Give the data below again exactly as it stands. Omit the pictures.

---*---

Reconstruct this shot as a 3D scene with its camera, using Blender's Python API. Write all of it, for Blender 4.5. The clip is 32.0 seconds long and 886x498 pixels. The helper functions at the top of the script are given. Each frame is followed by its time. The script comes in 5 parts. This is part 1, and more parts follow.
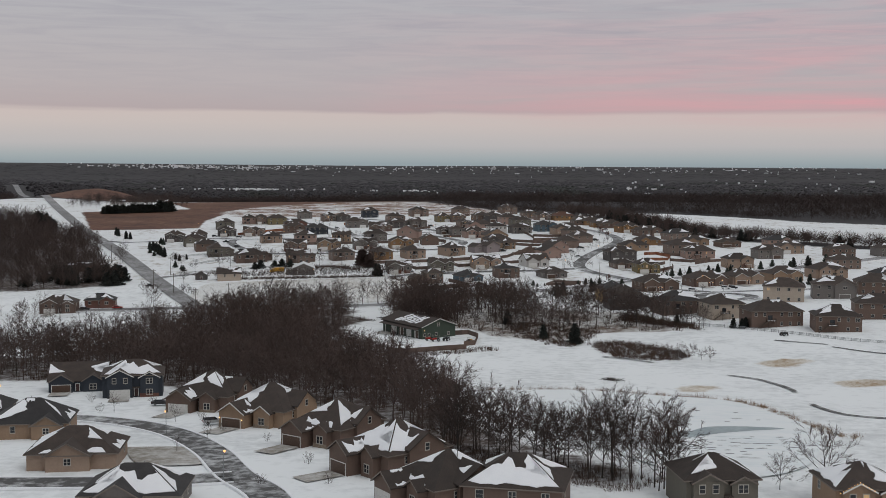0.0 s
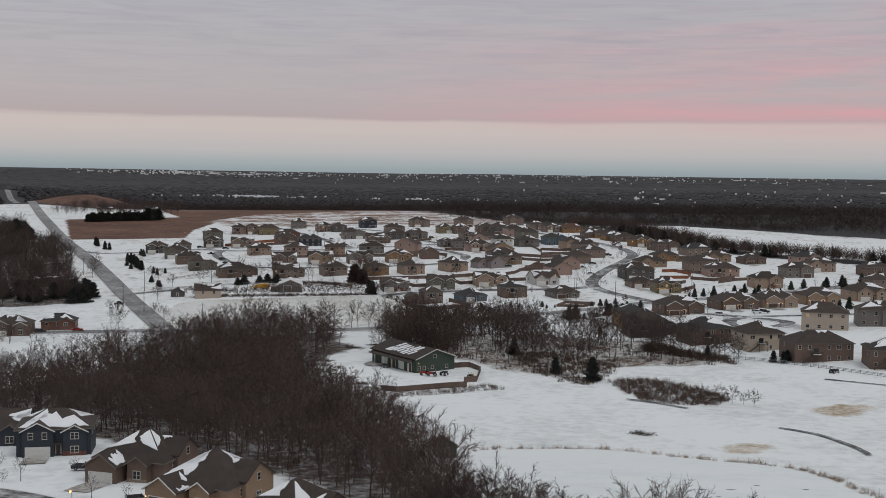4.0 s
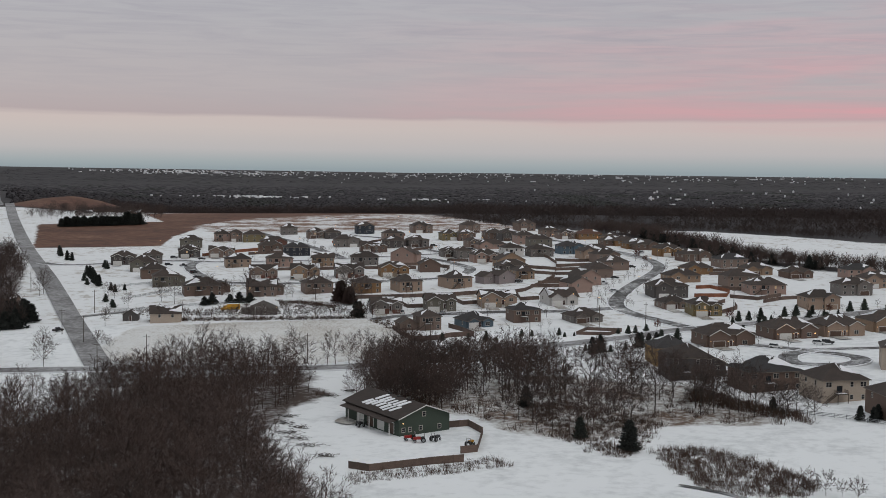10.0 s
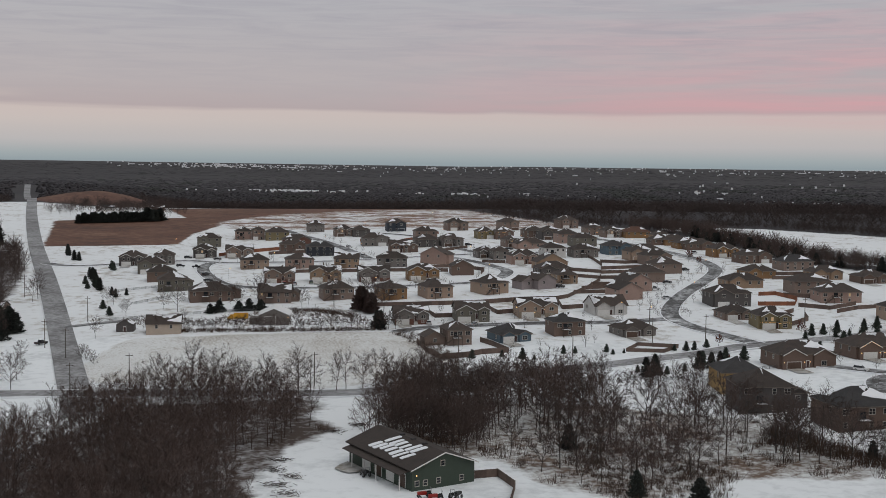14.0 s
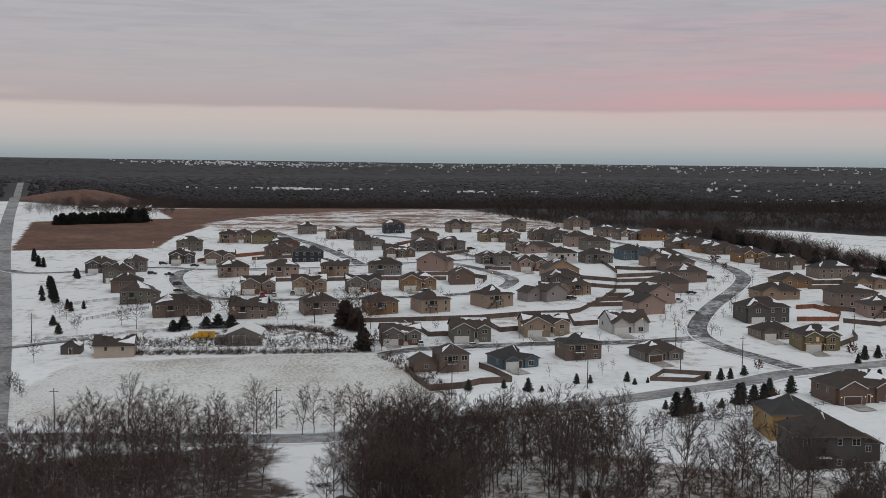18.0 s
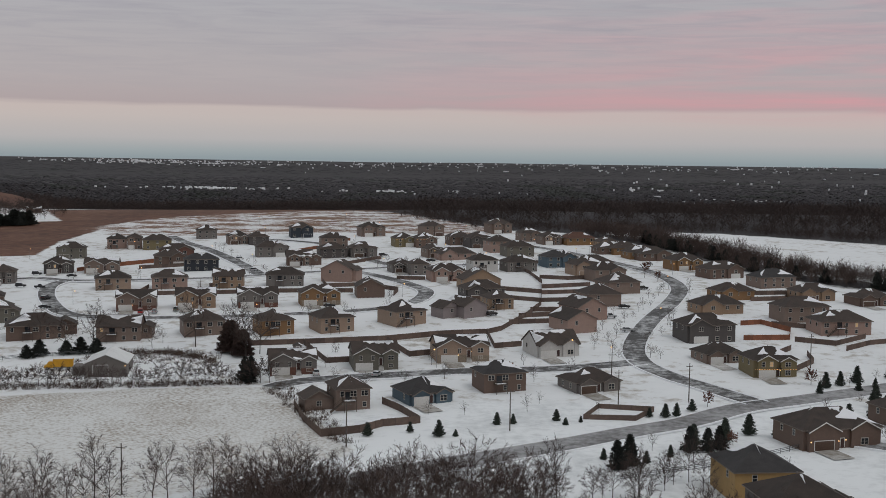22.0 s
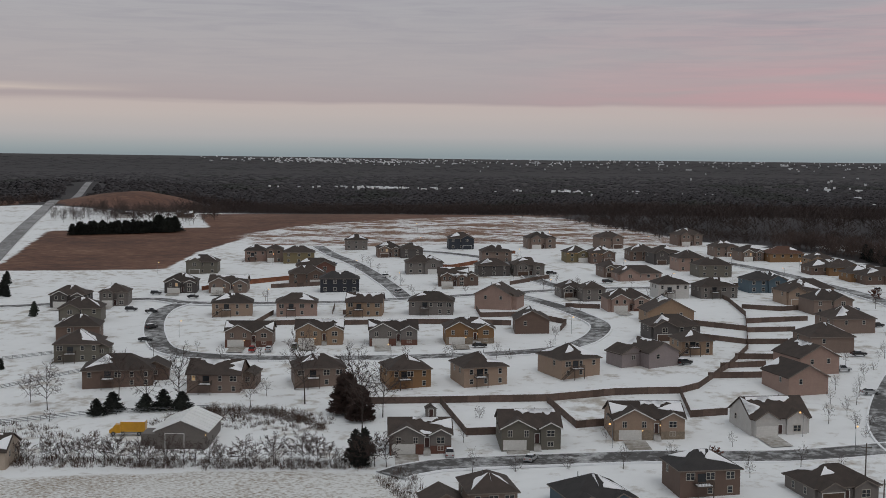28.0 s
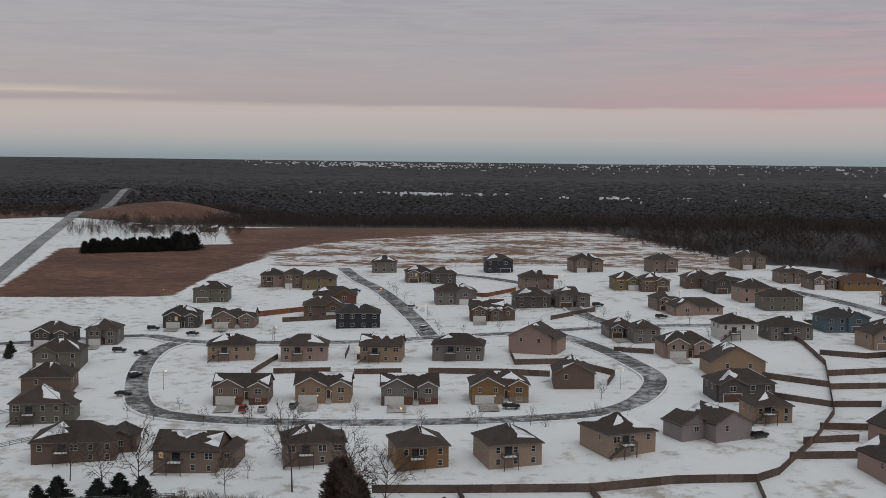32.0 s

---*---

Solution to this exercise
Reconstruct this shot as a 3D scene with its camera, using Blender's Python API. Write all of it, for Blender 4.5. The clip is 32.0 seconds long and 886x498 pixels. The helper functions at the top of the script are given. Each frame is followed by its time. The script comes in 5 parts. This is part 1, and more parts follow.
0.0 s
4.0 s
10.0 s
14.0 s
18.0 s
22.0 s
28.0 s
32.0 s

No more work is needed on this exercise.